Venezuela: Denied Bribes, Soldiers Allow Tons of Food to Rot in Ports

In this Dec. 19, 2016 photo, a National Guard soldier watches over cargo trucks leaving the port in Puerto Cabello in Venezuela, the port city that handles the majority of the country's food imports. Across the chain of command, from high-level generals to the lowest foot soldiers, military officials are …
AP Photo/Ricardo Nunes

An extensive Associated Press report unveiled that Venezuela’s military, now in full control of all food that enters the country, has been reselling it at astronomical markups.

The report revealed that corruption within the socialist regime’s military ranks does not end with reselling food stolen from the overall government supply — soldiers demand bribes from the moment food arrives in Venezuela’s ports through to their arrival on store shelves.

Venezuela now imports almost all of its food supply, the report notes, which means most of the food available in the country is subject to inspection upon arrival.
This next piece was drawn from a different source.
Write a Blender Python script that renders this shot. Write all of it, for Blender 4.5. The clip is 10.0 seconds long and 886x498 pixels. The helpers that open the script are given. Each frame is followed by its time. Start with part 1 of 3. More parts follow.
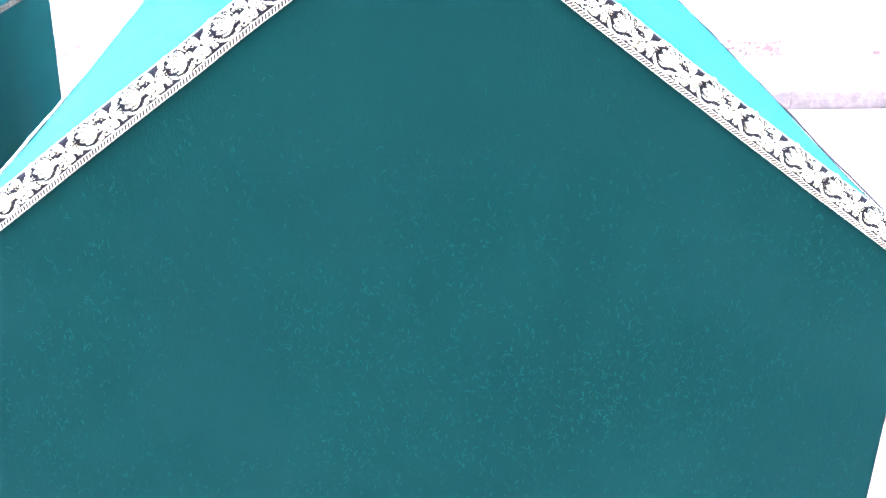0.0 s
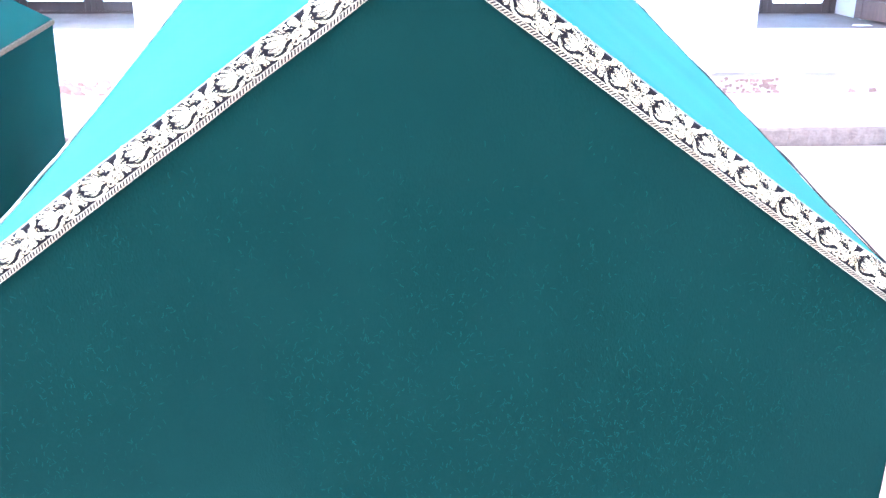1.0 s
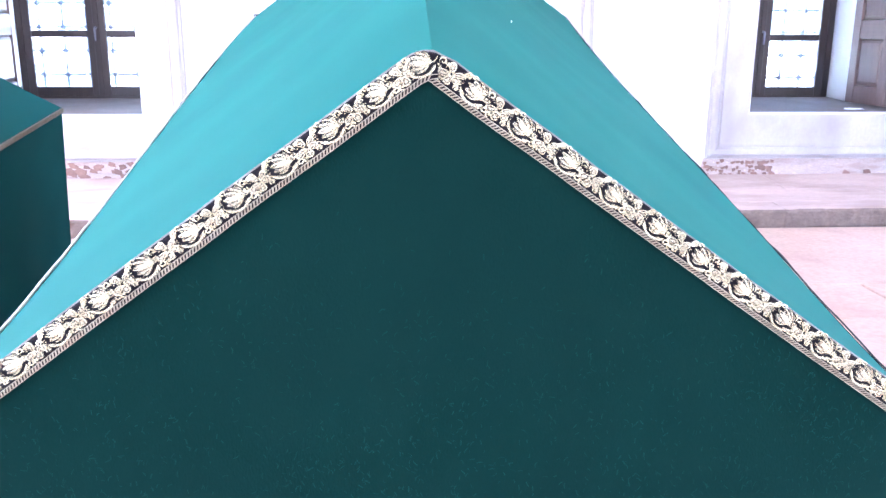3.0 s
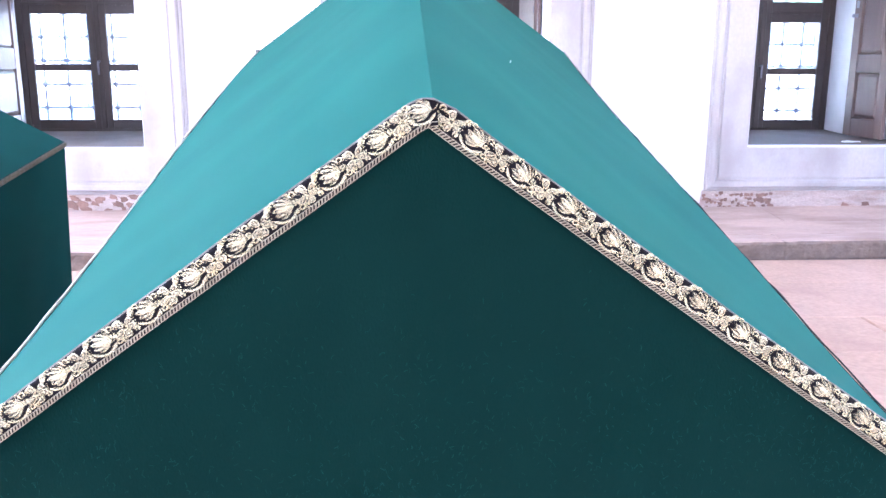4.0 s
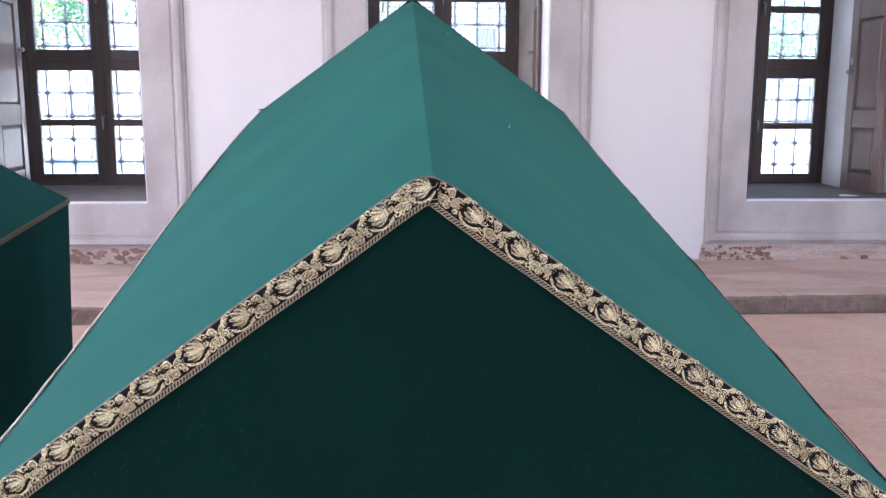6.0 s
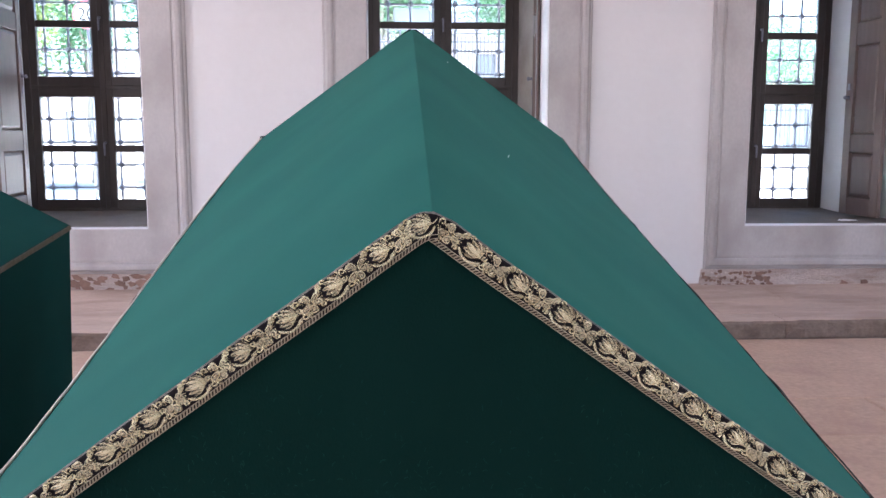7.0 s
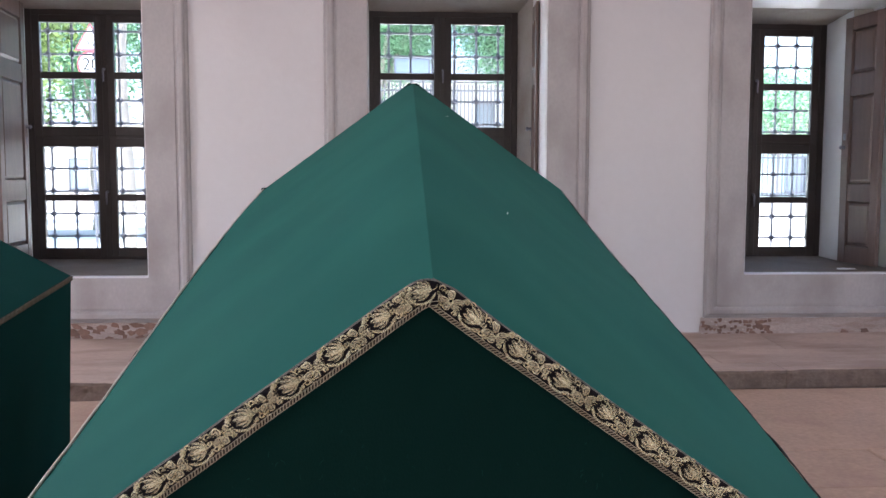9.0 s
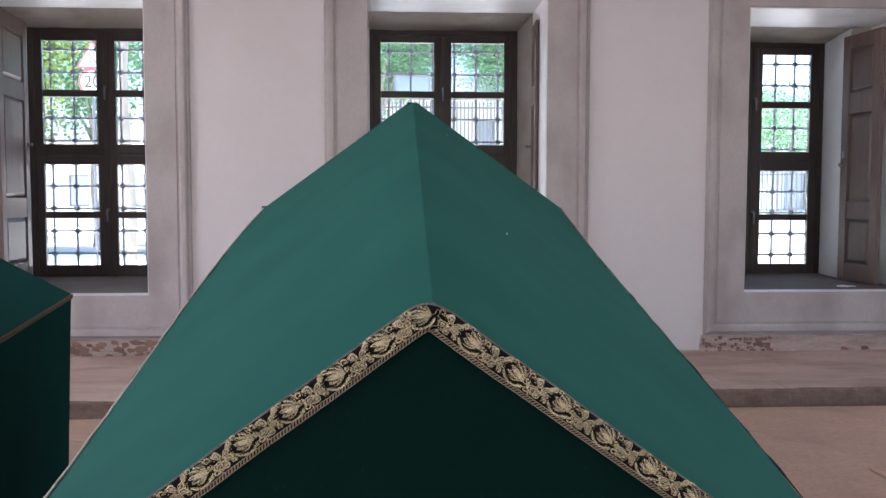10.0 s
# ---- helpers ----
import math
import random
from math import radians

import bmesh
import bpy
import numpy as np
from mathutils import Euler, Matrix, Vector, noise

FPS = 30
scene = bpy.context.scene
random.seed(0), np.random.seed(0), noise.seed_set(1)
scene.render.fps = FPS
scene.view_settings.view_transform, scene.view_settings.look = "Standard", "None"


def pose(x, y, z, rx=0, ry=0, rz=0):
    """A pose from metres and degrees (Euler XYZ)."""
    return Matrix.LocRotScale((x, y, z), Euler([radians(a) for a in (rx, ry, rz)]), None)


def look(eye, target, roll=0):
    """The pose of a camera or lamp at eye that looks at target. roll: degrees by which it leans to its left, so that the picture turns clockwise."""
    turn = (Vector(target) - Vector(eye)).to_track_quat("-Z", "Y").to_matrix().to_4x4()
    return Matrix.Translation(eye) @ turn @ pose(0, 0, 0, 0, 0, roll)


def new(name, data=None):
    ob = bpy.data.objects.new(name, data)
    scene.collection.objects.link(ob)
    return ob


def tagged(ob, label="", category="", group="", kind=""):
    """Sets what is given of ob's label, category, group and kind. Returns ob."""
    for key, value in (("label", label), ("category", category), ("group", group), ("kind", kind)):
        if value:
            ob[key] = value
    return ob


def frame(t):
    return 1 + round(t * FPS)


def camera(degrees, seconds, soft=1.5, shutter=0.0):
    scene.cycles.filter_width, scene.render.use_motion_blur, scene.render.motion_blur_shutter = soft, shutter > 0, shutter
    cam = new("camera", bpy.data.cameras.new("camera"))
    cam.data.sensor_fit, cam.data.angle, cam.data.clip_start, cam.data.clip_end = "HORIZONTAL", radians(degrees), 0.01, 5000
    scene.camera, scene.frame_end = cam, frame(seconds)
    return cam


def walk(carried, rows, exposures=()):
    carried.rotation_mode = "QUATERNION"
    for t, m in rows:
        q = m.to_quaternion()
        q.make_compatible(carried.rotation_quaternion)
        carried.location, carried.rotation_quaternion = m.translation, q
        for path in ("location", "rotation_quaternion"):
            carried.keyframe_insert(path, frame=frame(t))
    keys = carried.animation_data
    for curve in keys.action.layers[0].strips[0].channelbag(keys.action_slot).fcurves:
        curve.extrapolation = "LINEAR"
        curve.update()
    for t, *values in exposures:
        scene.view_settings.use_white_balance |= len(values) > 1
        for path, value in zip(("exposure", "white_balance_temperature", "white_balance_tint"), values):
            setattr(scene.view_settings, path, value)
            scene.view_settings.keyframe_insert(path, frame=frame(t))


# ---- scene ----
cam = camera(54.7, 10.0)
PATH = [
    (0, (-0.032, 0.317, 1.1), (0.067, 2.168, 0.35), 0.3),
    (0.5, (-0.032, 0.316, 1.107), (0.066, 2.18, 0.387), 0.3),
    (1, (-0.032, 0.316, 1.116), (0.068, 2.195, 0.439), 0.3),
    (1.5, (-0.032, 0.314, 1.124), (0.068, 2.208, 0.489), 0.3),
    (2, (-0.032, 0.314, 1.134), (0.068, 2.222, 0.544), 0.2),
    (2.5, (-0.032, 0.312, 1.142), (0.068, 2.233, 0.596), 0.2),
    (3, (-0.032, 0.31, 1.151), (0.069, 2.241, 0.643), 0.2),
    (4.5, (-0.032, 0.303, 1.171), (0.069, 2.259, 0.766), 0.2),
    (5, (-0.032, 0.3, 1.178), (0.069, 2.263, 0.806), 0.2),
    (5.5, (-0.032, 0.299, 1.183), (0.069, 2.265, 0.835), 0.2),
    (7, (-0.032, 0.291, 1.199), (0.069, 2.27, 0.93), 0.1),
    (7.5, (-0.033, 0.287, 1.204), (0.069, 2.27, 0.963), 0.1),
    (8, (-0.033, 0.283, 1.21), (0.069, 2.269, 0.998), 0.1),
    (8.5, (-0.033, 0.28, 1.215), (0.069, 2.269, 1.03), 0.1),
    (9, (-0.033, 0.278, 1.219), (0.069, 2.269, 1.057), 0.1),
    (9.5, (-0.033, 0.276, 1.223), (0.069, 2.268, 1.08), 0.1),
    (10, (-0.033, 0.273, 1.227), (0.069, 2.266, 1.103), 0.1),
]
walk(cam, [(t, look(eye, target, roll)) for t, eye, target, roll in PATH],
     [(0.0, 6.26, 4900, 11), (1.0, 5.87, 4900, 13), (2.5, 5.10, 5020, 17), (4.5, 4.36, 5310, 18), (5.5, 3.70, 5620, 17), (7.5, 3.03, 6000, 15), (10.0, 2.54, 6190, 14)])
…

Emboldened after socialist dictator Nicolás Maduro launched the Great Mission of Sovereign Supplying in July, which gave the military full control over the food supply, high-ranking military officials are milking the duty of “disciplining” food distribution for as many bribes as possible.

The Associated Press identified at least three major sources of bribes: overcharging for the food itself, demanding bribes from businessmen upon the arrival of ships filled with food, and extorting truck drivers for bribes at military checkpoints supposedly intended to hinder black market food trade.

The military, various food suppliers confirmed, vastly overcharge the government for the food, payments made from government coffers. Food suppliers then pay individual soldiers bribes, which they “can afford… because [officials] build huge profit margins into what they bill the state.” The scheme thus enriches soldiers at the expense of Venezuelans. The scheme is similar to that implemented at Brazil’s state-owned oil enterprise Petrobras, where officials overcharged contractors on construction projects and demanded the profits back in the form of bribes, according to prosecutors.

Once the food arrives, the AP reports, importers are forced to pay extravagant bribes to another set of soldiers. If they refuse, the food sits in the port and rots. Many importers pay the bribes to prevent the food from spoiling. The food that does spoil, reports indicate, is often buried nearby; savvy civilians are said to dig up the discarded food to eat.

The food that makes it through the bribery process at the ports is then handed over to distributors who drive it around the country. Every time a truck driver carrying food hits a military security checkpoint, a soldier demands a bribe. “Truckers say soldiers at about half the checkpoints demand bribes,” the AP reports. “Some invent infractions such as an insufficiently filled tire, and take cash along with sacks of pantry items, produce and even live chickens, the drivers said.”

The AP’s accusations follow months of intense looting throughout the country, as Venezuelans struggle to feed their families. Many of these looting incidents have targeted the military’s food supply, as this has become one of the only reliable sources of food in the country. Also on the list are the Socialist Party brigades known as the CLAP, which work in tandem with the military to distribute free food locally. Giving the Socialist Party discretion on whom to feed has given them political leverage, allowing them to deny food to those who do not participate in Socialist Party events or oppose Maduro’s regime.

Local reports suggest the CLAP leadership benefits as much as the military from their control of food. According to the opposition outlet Dolar Today, which tracks the black market value of the bolívar, CLAP leaders and Food Ministry officials received large Christmas baskets full of pork, liquor, and sweets shortly before the holiday.

The average Venezuelan struggles to eat three meals a day. A survey conducted in September found that 72 percent of Venezuelans could not provide three meals a day for their families, while 15 percent rely on finding food in garbage piles to survive. “We wait for them to throw out the scraps, and then we eat,” one woman said of the process, waiting outside a local grocery store for workers to get rid of unsellable fruits, vegetables, and meat.